The answer that came surprised me. It whispered,
Begin where you are.
Hunh.
Where I am was in my room, surrounded by baskets of laundry.
So I folded some.
And thought about the world. And made a little art on Instagram with it.
Begin where I am.
I’m not sure what that means, but I can’t stop thinking about it.
I am in this room, in this home that houses seven people who I adore with all my heart, in this little island community. I am here with these words that bubble up in my heart, these longings that take me out amongst the trees, by the sea.
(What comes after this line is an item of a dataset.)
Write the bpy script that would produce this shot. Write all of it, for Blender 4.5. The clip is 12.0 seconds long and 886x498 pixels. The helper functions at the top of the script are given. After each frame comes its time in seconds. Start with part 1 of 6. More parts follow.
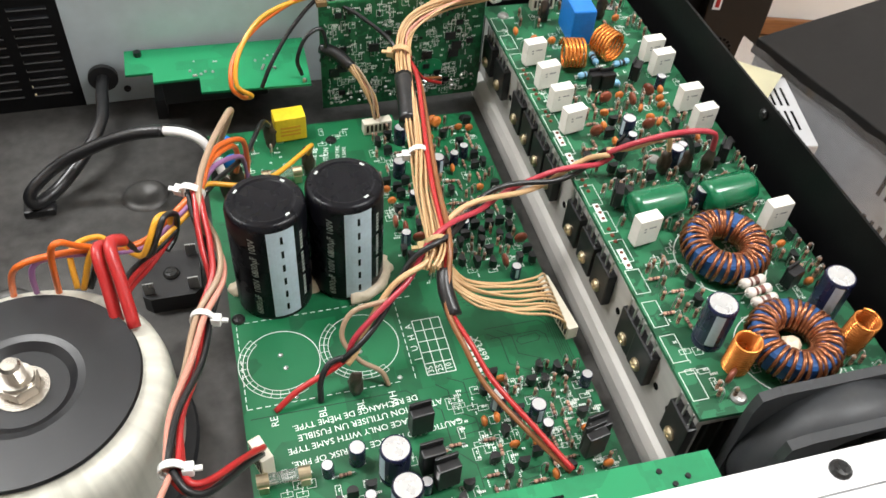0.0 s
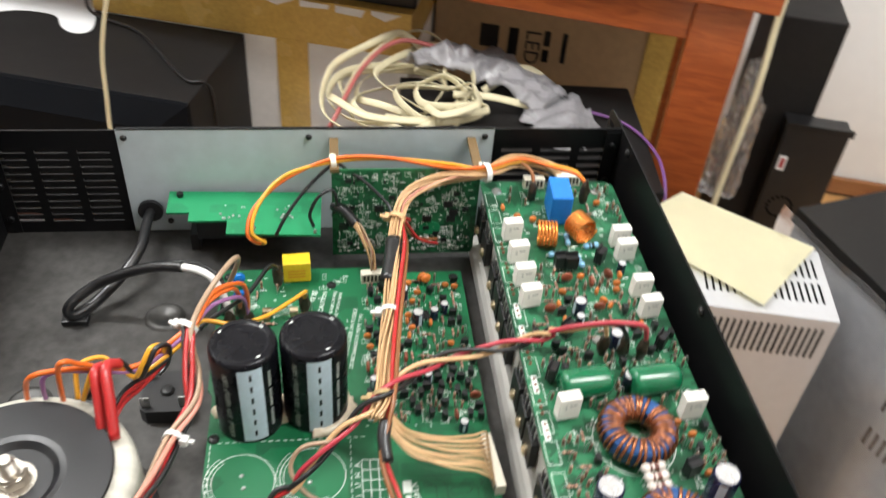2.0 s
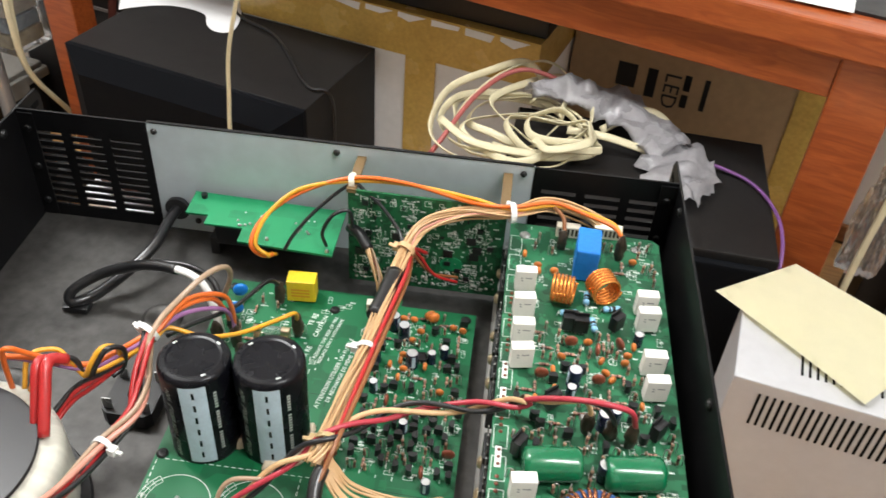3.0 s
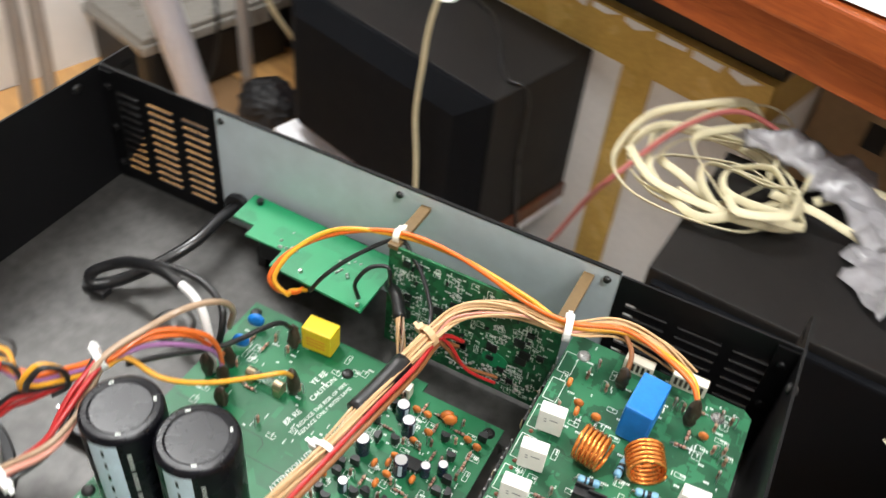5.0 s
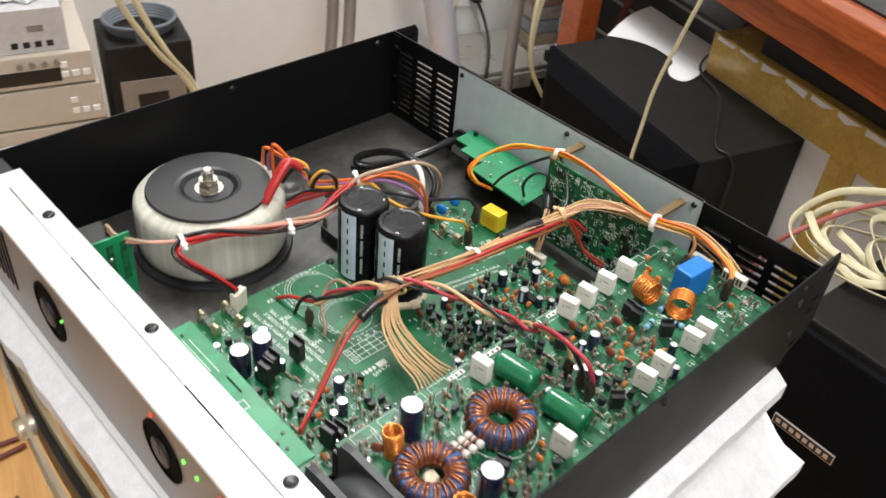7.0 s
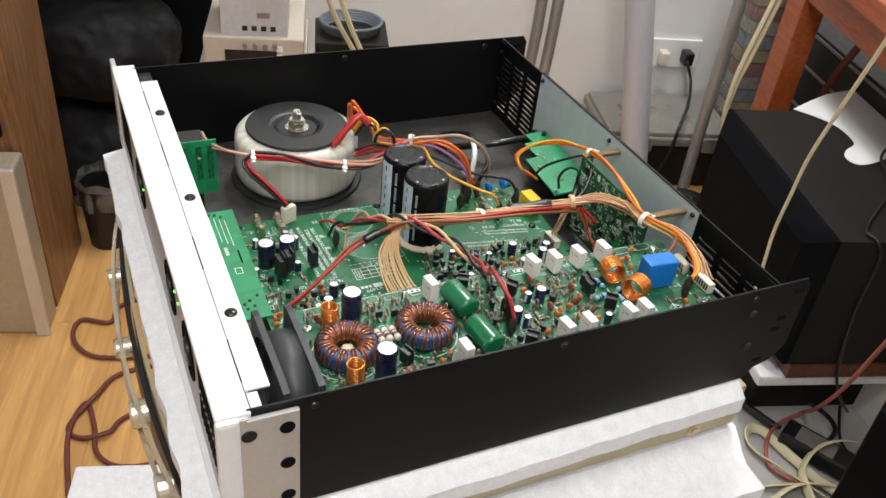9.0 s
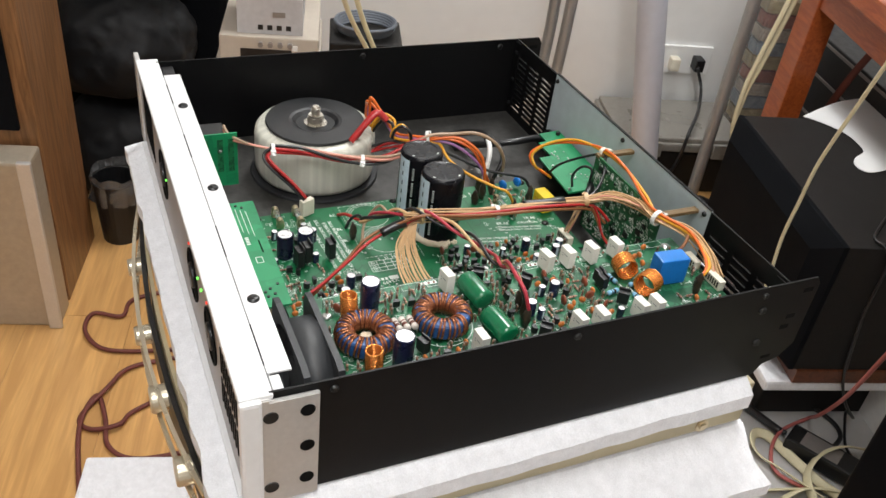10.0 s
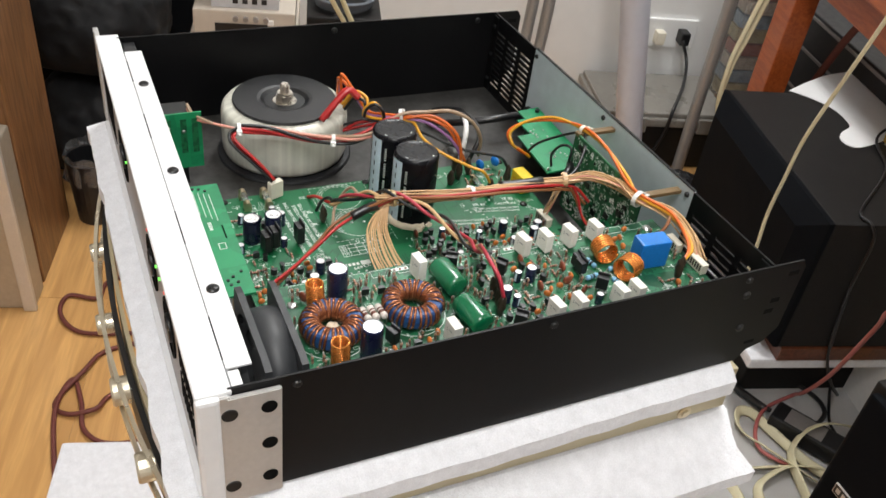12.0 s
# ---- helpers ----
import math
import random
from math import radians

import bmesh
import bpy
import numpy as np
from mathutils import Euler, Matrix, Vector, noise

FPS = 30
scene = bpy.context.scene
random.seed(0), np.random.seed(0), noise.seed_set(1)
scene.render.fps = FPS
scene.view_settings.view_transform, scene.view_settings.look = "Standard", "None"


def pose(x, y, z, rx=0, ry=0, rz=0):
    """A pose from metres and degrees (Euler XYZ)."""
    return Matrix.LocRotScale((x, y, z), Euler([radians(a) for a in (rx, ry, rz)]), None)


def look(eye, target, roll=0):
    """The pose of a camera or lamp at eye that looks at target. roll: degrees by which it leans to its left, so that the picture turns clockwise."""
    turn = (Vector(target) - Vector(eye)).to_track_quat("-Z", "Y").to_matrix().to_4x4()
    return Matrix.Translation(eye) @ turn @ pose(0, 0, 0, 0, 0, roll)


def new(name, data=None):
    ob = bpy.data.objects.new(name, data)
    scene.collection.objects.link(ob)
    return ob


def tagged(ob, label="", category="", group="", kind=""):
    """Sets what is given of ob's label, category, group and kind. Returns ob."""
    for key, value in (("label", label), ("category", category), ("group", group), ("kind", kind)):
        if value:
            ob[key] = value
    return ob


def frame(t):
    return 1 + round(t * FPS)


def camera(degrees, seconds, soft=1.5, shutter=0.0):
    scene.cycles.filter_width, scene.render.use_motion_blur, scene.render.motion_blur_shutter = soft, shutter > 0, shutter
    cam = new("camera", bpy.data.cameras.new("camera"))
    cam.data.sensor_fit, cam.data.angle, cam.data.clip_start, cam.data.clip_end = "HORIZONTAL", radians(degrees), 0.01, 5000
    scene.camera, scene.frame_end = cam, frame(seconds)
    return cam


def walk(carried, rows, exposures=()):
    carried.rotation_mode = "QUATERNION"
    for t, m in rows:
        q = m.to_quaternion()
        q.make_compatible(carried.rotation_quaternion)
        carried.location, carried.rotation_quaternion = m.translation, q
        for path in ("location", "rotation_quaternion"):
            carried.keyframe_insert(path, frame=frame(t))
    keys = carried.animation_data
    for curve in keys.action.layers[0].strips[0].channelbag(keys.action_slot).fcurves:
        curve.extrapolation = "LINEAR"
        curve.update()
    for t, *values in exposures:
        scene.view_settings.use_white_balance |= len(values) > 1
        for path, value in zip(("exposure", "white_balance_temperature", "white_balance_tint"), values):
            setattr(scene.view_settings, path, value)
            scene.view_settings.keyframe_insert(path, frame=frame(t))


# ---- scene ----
cam = camera(54.3, 12.0, shutter=0.6)
PATH = [
    (0, (-0.046, -0.085, 0.339), (0.389, 1.199, -1.132), 5.1),
    (0.5, (-0.049, -0.093, 0.351), (0.402, 1.202, -1.105), 6.1),
    (1, (-0.048, -0.114, 0.367), (0.392, 1.221, -1.055), 5.7),
    (1.5, (-0.034, -0.128, 0.396), (0.364, 1.262, -0.985), 5.1),
    (2, (0.012, -0.119, 0.406), (0.263, 1.372, -0.903), 5.1),
    (2.5, (0.08, -0.096, 0.396), (0.121, 1.441, -0.884), 5.5),
    (2.7, (0.101, -0.089, 0.387), (0.06, 1.45, -0.889), 5.2),
    (4.3, (0.096, -0.036, 0.393), (-0.085, 1.424, -0.961), 3.6),
    (4.5, (0.099, -0.017, 0.386), (-0.124, 1.424, -0.983), 4.9),
    (5, (0.162, 0.051, 0.378), (-0.407, 1.395, -0.989), 6.8),
    (5.5, (0.196, 0.055, 0.372), (-0.616, 1.297, -0.97), 7.0),
    (6, (0.216, -0.003, 0.38), (-0.734, 1.189, -0.915), 6.7),
    (6.5, (0.284, -0.079, 0.395), (-0.751, 1.082, -0.862), 5.4),
    (7, (0.346, -0.122, 0.419), (-0.74, 1.017, -0.815), 5.7),
    (7.5, (0.408, -0.097, 0.42), (-0.818, 0.903, -0.804), 7.1),
    (7.7, (0.438, -0.077, 0.414), (-0.85, 0.841, -0.81), 7.1),
    (9.3, (0.543, -0.058, 0.432), (-0.895, 0.688, -0.74), 6.9),
    (9.5, (0.547, -0.059, 0.433), (-0.892, 0.687, -0.739), 7.1),
    (10, (0.545, -0.071, 0.429), (-0.902, 0.668, -0.738), 7.5),
    (10.5, (0.552, -0.057, 0.431), (-0.894, 0.678, -0.738), 7.2),
    (11, (0.558, -0.054, 0.432), (-0.885, 0.696, -0.732), 7.2),
    (11.5, (0.548, -0.053, 0.427), (-0.882, 0.708, -0.745), 7.6),
    (12, (0.527, -0.051, 0.42), (-0.875, 0.706, -0.789), 7.9),
]
EXPOSURES = [(0, -0.4), (1.0, -0.36), (1.5, -0.28), (2.5, -0.32), (4.5, -0.42), (5.0, -0.25), (5.5, -0.2), (6.0, -0.2), (6.5, -0.36), (7.0, -0.57), (7.5, -0.7), (9.5, -0.78), (12, -0.78)]
walk(cam, [(t, look(eye, target, roll)) for t, eye, target, roll in PATH], EXPOSURES)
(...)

She tells me again and again that she loves us, she loves us all so much.
I’m here with heartbreak and fury and frustration and arguments in my head with imaginary people, here with soccer practices and candles and groceries and tea.
Begin where I am.
After I’ve called my reps and sent my donation to Medecins Sans Frontieres I hit a wall of helplessness. But here– here, right here, there are people I can care for.
My beloveds. My community. My clients. My neighbours.
There is plenty of hurt close to home. Maybe, while not forgetting what is happening far away, I can turn my helplessness into action by caring for what is right in front of me. People, trees, animals, dirt.
Even my own tender heart.
Can I begin, here where no one is watching, to put down my weapons? Can I use civil words even when my children are squabbling? Can I speak a kind and blunt truth to my husband? Can I bite my tongue with my teenagers, who need my presence more than my advice? Can I chat with the lonely neighbour? Can I buy from my local farmers? Can I take my life and turn it into stories that make me feel less alone, and make other people feel less alone too?
If I cannot do these simple things, I can’t imagine I’ll be much use at the bigger things. So they are practice, and they are also my practice.
This is my question for myself, on my birthday:
Can I remember that we are all connected, all across the globe, through the galaxy probably, definitely through the ethers– can I keep my heart wide open and entwined with every strand of the universe but also begin, with my clumsy hands and my feet, right here?
I will try, friend. I will try.
I will begin where I am.
Which is almost 47. Bewildered. Heartsore. Perpetually behind at both email and laundry. But holding onto this life and my hope with both hands.